Silent Skater
Japanese American National Museum, Gift of Dave Tatsuno in memory of Walter Honderick (91.74.1–8)
Watch this short video clip from the Topaz War Relocation Center.
- How is the environment similar to or different from where you live?
The Topaz War Relocation Center was located in Millard County in West Central Utah, 16 miles northwest of the town of Delta and 125 miles southwest of Salt Lake City. Situated at 4,600 feet of elevation, the camp occupied 19,800 acres of extremely flat terrain in the Sevier Desert. Dust was a major problem, as were extreme temperatures that ranged from 106 degrees in summer to below zero in winter.
Japanese American National Museum, Gift of Dave Tatsuno in memory of Walter Honderick (91.74.1–8)
Watch this video and think about what it might have been like to live in this community.
At its peak, Topaz housed 8,130 Japanese Americans. Most of those held in Topaz were from the San Francisco Bay area in California: Alameda, San Francisco, and San Mateo Counties.
Each residential block had twelve housing barracks, a dining hall, a bathroom, a laundry facility, a recreation hall, and a block manager’s office. Each block also had a community mess hall, where almost everyone ate their meals. Some inmates were able to get jobs as cooks, dishwashers, or other staff positions within the camps, but many did not work. For the Issei, who often worked six or seven days a week, this was the most free time they ever had since immigrating to the United States. The inmates kept themselves busy taking classes like English and citizenship, or working on gardens; many did arts and crafts to pass the time. If they wanted to buy things they couldn’t get at the camps, they ordered them from catalogs for Sears or Montgomery Ward. At Topaz, some ordered ice skates by mail to use at the camp rink.
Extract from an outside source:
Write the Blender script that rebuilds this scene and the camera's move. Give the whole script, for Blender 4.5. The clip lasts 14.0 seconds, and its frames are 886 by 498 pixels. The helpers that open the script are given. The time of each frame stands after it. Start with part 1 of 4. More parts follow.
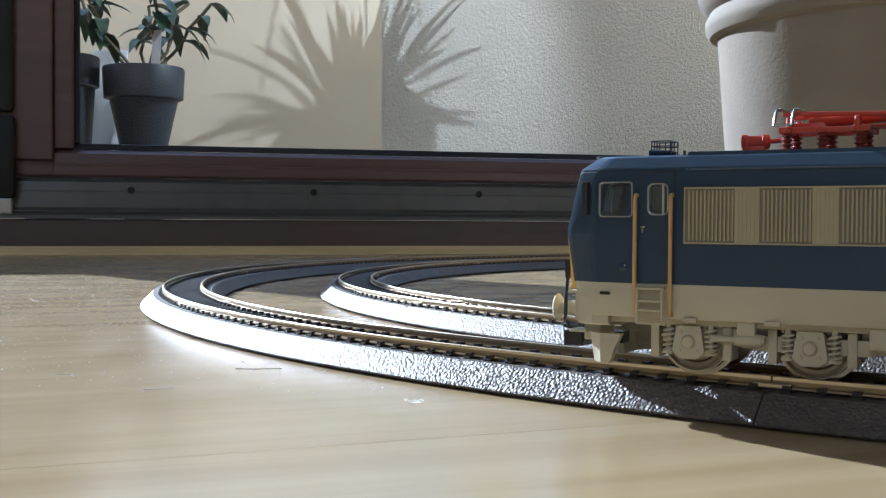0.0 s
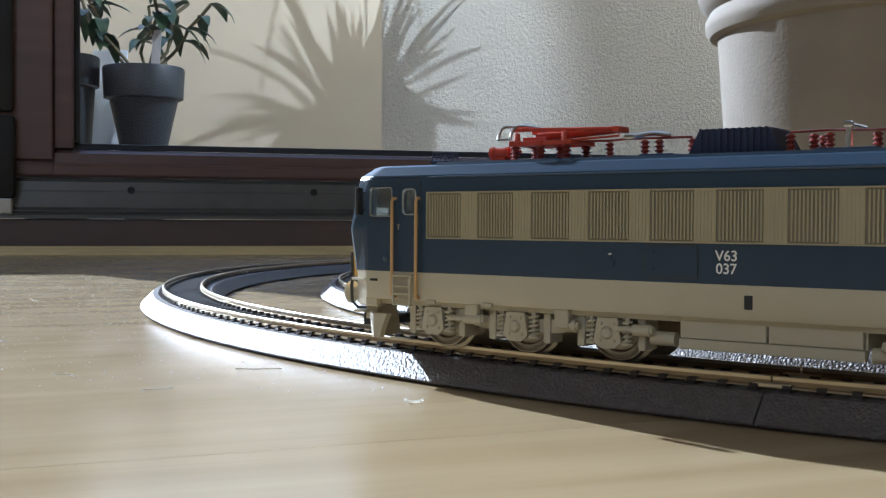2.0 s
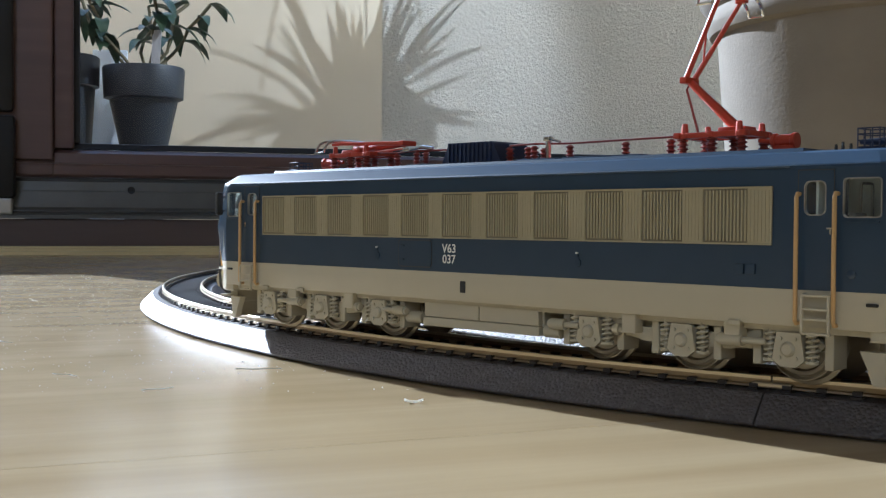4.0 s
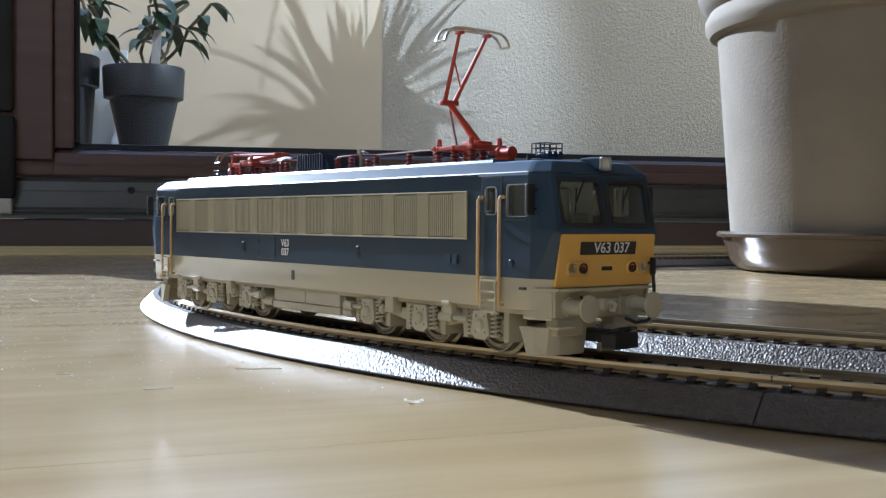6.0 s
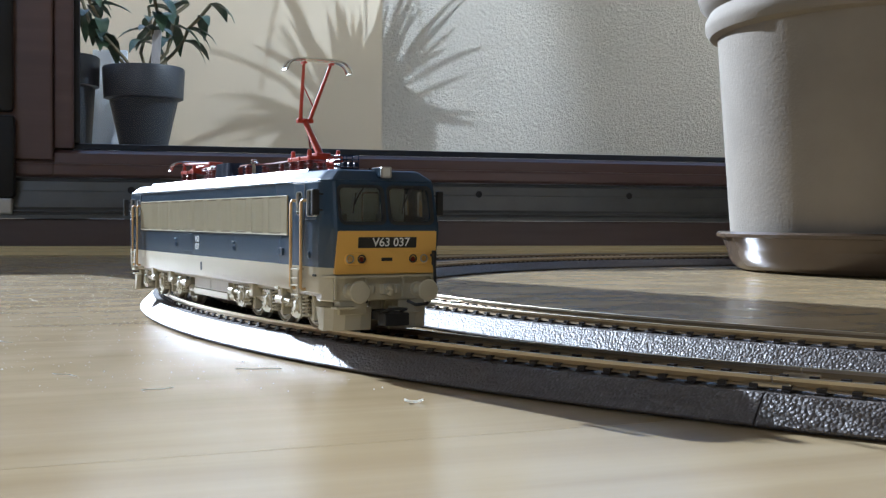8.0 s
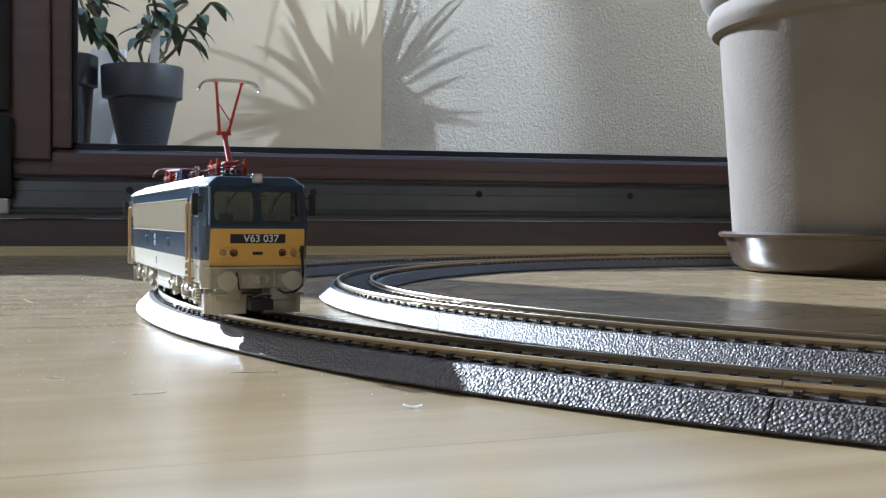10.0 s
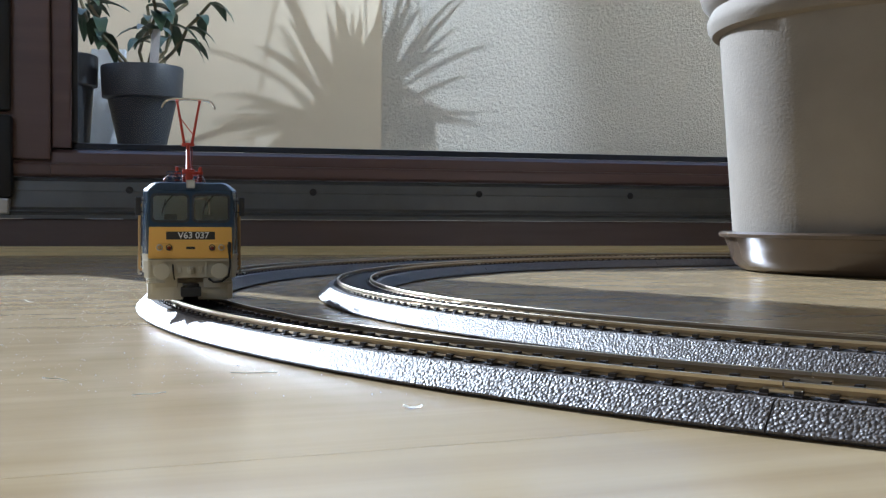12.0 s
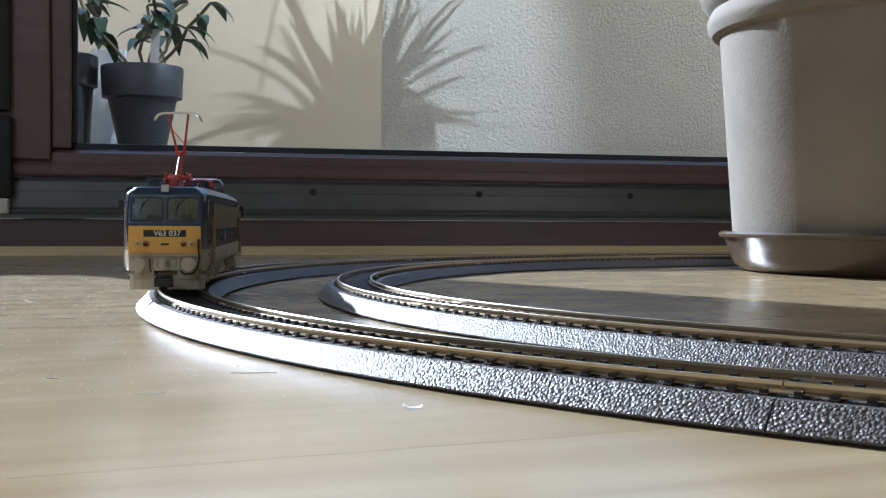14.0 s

“War Relocation Authority Photographs of Japanese-American Evacuation and Resettlement Series 16: Resettlement” (Volume 81, Section K, WRA no. 215), courtesy of The Bancroft Library, University of California, Berkeley
The person who took these home movies was Dave Tatsuno (1913–2006). Mr. Tatsuno was well known within the Bay Area’s Japanese American community for operating the Nichi Bei Bussan stores in San Jose and San Francisco, California. The Tatsuno home movie collection documents activities in Topaz concentration camp as well as pre-WWII festivals, sporting events, family outings, holidays, celebrations, and the Tatsuno family business, the Nichi Bei Bussan.
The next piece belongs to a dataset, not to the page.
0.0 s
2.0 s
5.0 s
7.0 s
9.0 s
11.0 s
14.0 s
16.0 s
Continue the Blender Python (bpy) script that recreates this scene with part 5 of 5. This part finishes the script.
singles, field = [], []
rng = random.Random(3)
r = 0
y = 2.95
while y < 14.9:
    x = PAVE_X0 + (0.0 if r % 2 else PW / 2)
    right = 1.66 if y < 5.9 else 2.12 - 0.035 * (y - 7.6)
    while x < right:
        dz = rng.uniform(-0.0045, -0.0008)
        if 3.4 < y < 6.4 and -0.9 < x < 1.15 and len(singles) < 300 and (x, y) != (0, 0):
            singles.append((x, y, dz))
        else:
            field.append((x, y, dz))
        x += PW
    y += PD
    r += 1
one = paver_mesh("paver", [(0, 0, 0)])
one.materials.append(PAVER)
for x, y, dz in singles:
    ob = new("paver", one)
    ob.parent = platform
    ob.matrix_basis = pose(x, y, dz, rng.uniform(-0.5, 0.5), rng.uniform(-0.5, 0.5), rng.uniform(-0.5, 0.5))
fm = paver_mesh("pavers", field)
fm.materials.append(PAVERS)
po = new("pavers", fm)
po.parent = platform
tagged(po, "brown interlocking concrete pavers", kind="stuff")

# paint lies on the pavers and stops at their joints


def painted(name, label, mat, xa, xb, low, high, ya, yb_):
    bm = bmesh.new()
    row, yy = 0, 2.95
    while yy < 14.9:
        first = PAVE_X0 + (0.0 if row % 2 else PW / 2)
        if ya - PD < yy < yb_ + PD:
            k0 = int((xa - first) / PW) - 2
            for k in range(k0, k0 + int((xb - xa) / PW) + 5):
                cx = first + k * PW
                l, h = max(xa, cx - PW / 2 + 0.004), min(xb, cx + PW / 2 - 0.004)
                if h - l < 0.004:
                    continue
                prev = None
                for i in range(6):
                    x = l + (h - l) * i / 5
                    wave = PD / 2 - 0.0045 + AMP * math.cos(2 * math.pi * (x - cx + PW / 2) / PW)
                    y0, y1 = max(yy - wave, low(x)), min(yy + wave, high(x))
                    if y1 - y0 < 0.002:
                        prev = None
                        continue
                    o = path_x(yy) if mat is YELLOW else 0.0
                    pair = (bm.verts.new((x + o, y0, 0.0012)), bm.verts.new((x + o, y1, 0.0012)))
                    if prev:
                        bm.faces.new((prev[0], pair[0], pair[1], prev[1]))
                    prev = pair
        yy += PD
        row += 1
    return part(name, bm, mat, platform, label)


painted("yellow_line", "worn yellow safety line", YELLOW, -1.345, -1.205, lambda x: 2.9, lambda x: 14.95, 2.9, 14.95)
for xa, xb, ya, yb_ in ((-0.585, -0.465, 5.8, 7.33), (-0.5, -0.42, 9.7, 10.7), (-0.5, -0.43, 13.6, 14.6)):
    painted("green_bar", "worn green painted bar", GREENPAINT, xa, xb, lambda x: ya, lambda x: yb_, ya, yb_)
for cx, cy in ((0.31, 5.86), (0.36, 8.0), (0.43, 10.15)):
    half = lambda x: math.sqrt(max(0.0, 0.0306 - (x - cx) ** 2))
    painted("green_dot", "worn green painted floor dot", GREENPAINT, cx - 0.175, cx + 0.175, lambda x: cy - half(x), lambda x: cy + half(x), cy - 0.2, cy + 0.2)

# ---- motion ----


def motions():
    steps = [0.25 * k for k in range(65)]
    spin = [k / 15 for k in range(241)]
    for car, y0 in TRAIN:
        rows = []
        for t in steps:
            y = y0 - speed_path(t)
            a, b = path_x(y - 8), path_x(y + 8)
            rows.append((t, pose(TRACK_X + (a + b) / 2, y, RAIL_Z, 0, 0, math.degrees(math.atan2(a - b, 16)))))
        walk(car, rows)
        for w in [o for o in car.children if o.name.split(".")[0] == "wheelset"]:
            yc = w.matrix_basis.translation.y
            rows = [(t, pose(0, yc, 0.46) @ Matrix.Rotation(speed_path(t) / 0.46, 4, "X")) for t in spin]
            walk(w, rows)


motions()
In 1942, Mr. Tatsuno and his family were incarcerated at the Topaz War Relocation Center in the Utah desert. Over the next three years, shooting covertly with a contraband camera, he recorded everyday life in the dust-blown barracks community that at its height was home to more than 8,000 Americans of Japanese descent. Mr. Tatsuno’s haunting footage was later compiled into a 48-minute silent film, Topaz. In 1996, Topaz was placed on the National Film Registry of the Library of Congress. Mr. Tatsuno’s film was only the second home movie to be included in the registry, which is primarily dedicated to Hollywood classics like Citizen Kane and Casablanca. The first home movie to be included in the registry was Abraham Zapruder’s film of President John F. Kennedy’s 1963 assassination.
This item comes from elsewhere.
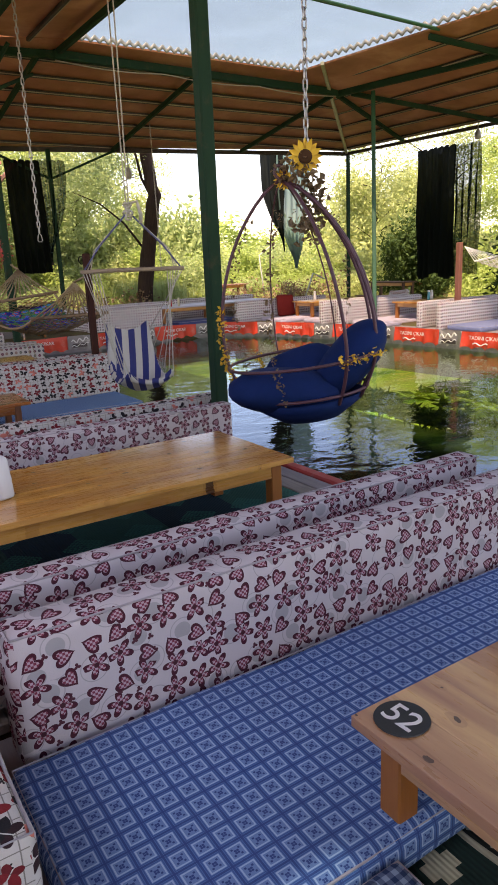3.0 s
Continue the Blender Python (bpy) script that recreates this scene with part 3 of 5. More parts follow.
def part(name, bm, mat, parent, label="", smooth=False, uv=False, at=None):
    ob = new(name, bm if isinstance(bm, bpy.types.Mesh) else finish(bm, name, mat, smooth, uv))
    ob.parent = parent
    if at is not None:
        ob.matrix_local = at
    return tagged(ob, label)


def thing(name, m, label, category, group=""):
    ob = new(name)
    ob.empty_display_size = 0.1
    ob.matrix_world = m
    return tagged(ob, label, category, group)


def solid(name, bm, mat, m, label, category, group="", smooth=False, uv=False, kind=""):
    ob = new(name, finish(bm, name, mat, smooth, uv))
    ob.matrix_world = m
    return tagged(ob, label, category, group, kind)


def box(x0, x1, y0, y1, z0, z1, bevel=0.0, bm=None, seg=1):
    bm = bm or bmesh.new()
    vs = [bm.verts.new((x, y, z)) for z in (z0, z1) for y in (y0, y1) for x in (x0, x1)]
    fs = [bm.faces.new([vs[i] for i in q]) for q in ((0, 2, 3, 1), (4, 5, 7, 6), (0, 1, 5, 4), (2, 6, 7, 3), (0, 4, 6, 2), (1, 3, 7, 5))]
    if bevel:
        es = list({e for f in fs for e in f.edges})
        bmesh.ops.bevel(bm, geom=es, offset=bevel, segments=seg, profile=0.5, affect="EDGES")
    return bm


def soft(sx, sy, sz, r=0.035, puff=0.008, lean=0.0, seed=0, step=0.12, sag=0.0):
    """A cushion: a rounded box from z=0 up, centred on x and y, gently uneven."""
    bm = box(-sx / 2, sx / 2, -sy / 2, sy / 2, 0, sz, r, seg=3)
    for axis, ln in ((0, sx), (1, sy), (2, sz)):
        k = int(ln / step)
        for i in range(1, k + 1):
            co, no = [0, 0, 0], [0, 0, 0]
            co[axis], no[axis] = (-ln / 2 if axis < 2 else 0) + ln * i / (k + 1), 1
            bmesh.ops.bisect_plane(bm, geom=bm.verts[:] + bm.edges[:] + bm.faces[:], plane_co=co, plane_no=no)
    bm.normal_update()
    for v in bm.verts:
        p = v.co.copy()
        n = noise.noise(p * 2.3 + Vector((seed * 7.1, 3.3, seed))) + 0.4 * noise.noise(p * 7 + Vector((seed, 0, 0)))
        v.co += v.normal * (n * puff)
        if sag:
            v.co.z -= sag * (1 - (2 * p.x / sx) ** 2) * max(0, p.z / sz)
        v.co.y += lean * p.z
    bm.normal_update()
    return bm


def cushion(name, x0, x1, y0, y1, z0, z1, mat, label, category="cushion", group="", r=0.035, lean=0.0, puff=0.008, rz=0.0, seed=0):
    sx, sy, sz = abs(x1 - x0), abs(y1 - y0), z1 - z0
    e = thing(name, pose((x0 + x1) / 2, (y0 + y1) / 2, z0, 0, 0, rz), label, category, group)
    part("cover", soft(sx, sy, sz, r, puff, lean, seed), mat, e, smooth=True, uv=True)
    q = r * 0.3
    for zz in (q, sz - q):
        ring = [(sx * u / 2 - q * u, sy * w / 2 - q * w + lean * zz, zz) for u, w in ((-1, -1), (1, -1), (1, 1), (-1, 1))]
        part("seam", tube(ring, 0.004, 5, closed=True), M_SEAM, e, smooth=True)
    return e


def tube(pts, r, sides=8, bm=None, closed=False, taper=None):
    bm = bm or bmesh.new()
    pts = [Vector(p) for p in pts]
    rings, n = [], len(pts)
    up = None
    for i, p in enumerate(pts):
        a, b = (pts[(i - 1) % n], pts[(i + 1) % n]) if closed else (pts[max(i - 1, 0)], pts[min(i + 1, n - 1)])
        d = (b - a).normalized()
        if up is None:
            up = d.orthogonal().normalized()
        up = (up - d * up.dot(d)).normalized()
        w = d.cross(up)
        rr = r if taper is None else r + (taper - r) * i / max(n - 1, 1)
        rings.append([bm.verts.new(p + (up * math.cos(t) + w * math.sin(t)) * rr) for t in (2 * math.pi * k / sides for k in range(sides))])
    for i in range(n if closed else n - 1):
        A, B = rings[i], rings[(i + 1) % n]
        for k in range(sides):
            bm.faces.new((A[k], A[(k + 1) % sides], B[(k + 1) % sides], B[k]))
    if not closed:
        bm.faces.new(rings[0][::-1]), bm.faces.new(rings[-1])
    return bm


def beam(a, b, w, h=None, roll=0.0):
    """A bevelled square bar from a to b."""
    a, b = Vector(a), Vector(b)
    h = h or w
    ln = (b - a).length
    bm = box(-w / 2, w / 2, -h / 2, h / 2, 0, ln, min(w, h) * 0.12)
    q = (b - a).to_track_quat("Z", "Y").to_matrix().to_4x4()
    bmesh.ops.transform(bm, matrix=Matrix.Translation(a) @ q, verts=bm.verts)
    return bm


def lathe(profile, seg=20, bm=None):
    bm = bm or bmesh.new()
    rings = [[bm.verts.new((r * math.cos(2 * math.pi * k / seg), r * math.sin(2 * math.pi * k / seg), z)) for k in range(seg)] for r, z in profile]
    for A, B in zip(rings, rings[1:]):
        for k in range(seg):
            bm.faces.new((A[k], A[(k + 1) % seg], B[(k + 1) % seg], B[k]))
    bm.faces.new(rings[0][::-1]), bm.faces.new(rings[-1])
    return bm


def curve_pts(f, n):
    return [f(i / n) for i in range(n + 1)]


def word(text, size, mat, parent, m, name="lettering"):
    """Flat raised letters as a mesh, centred."""
    cu = bpy.data.curves.new(name, "FONT")
    cu.body, cu.size, cu.extrude, cu.align_x, cu.align_y = text, size, 0.001, "CENTER", "CENTER"
    tmp = bpy.data.objects.new("tmp", cu)
    scene.collection.objects.link(tmp)
    me = bpy.data.meshes.new_from_object(tmp.evaluated_get(bpy.context.evaluated_depsgraph_get()))
    bpy.data.objects.remove(tmp)
    me.materials.clear()
    me.materials.append(mat)
    return part(name, me, mat, parent, at=m)


def structure(name, bm, mat, label, category, m=None, uv=False, smooth=False):
    return solid(name, bm, mat, m or Matrix.Identity(4), label, category, "", smooth, uv, "structure")


# ---- ground, pond ----
SHORE = [(2.2, 16.3), (5.2, 16.25), (7.75, 16.5), (8.55, 16.3), (9.05, 15.6), (9.45, 14.75), (9.65, 13.75), (9.98, 12.6), (10.05, 10.5), (10.15, 8.6), (10.45, 6.1), (10.75, 3.0), (11.2, -4.0)]
DECK_Z, WATER_Z = 0.12, -0.2
BANNER_START = -0.14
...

Japanese American National Museum, Gift of Dave Tatsuno in memory of Walter Honderick (91.74.1–8)
One can infer that the young woman in the video clip enjoyed the solitude of ice skating alone. Amidst the chaos of camp—the people, the lines, and the dust storms—she seems to have found a peaceful moment to herself, perhaps to reclaim nicer memories. There is dignity in both her demeanor and the elegant way she is dressed; a stark contrast to the camp and its rows and rows of barracks.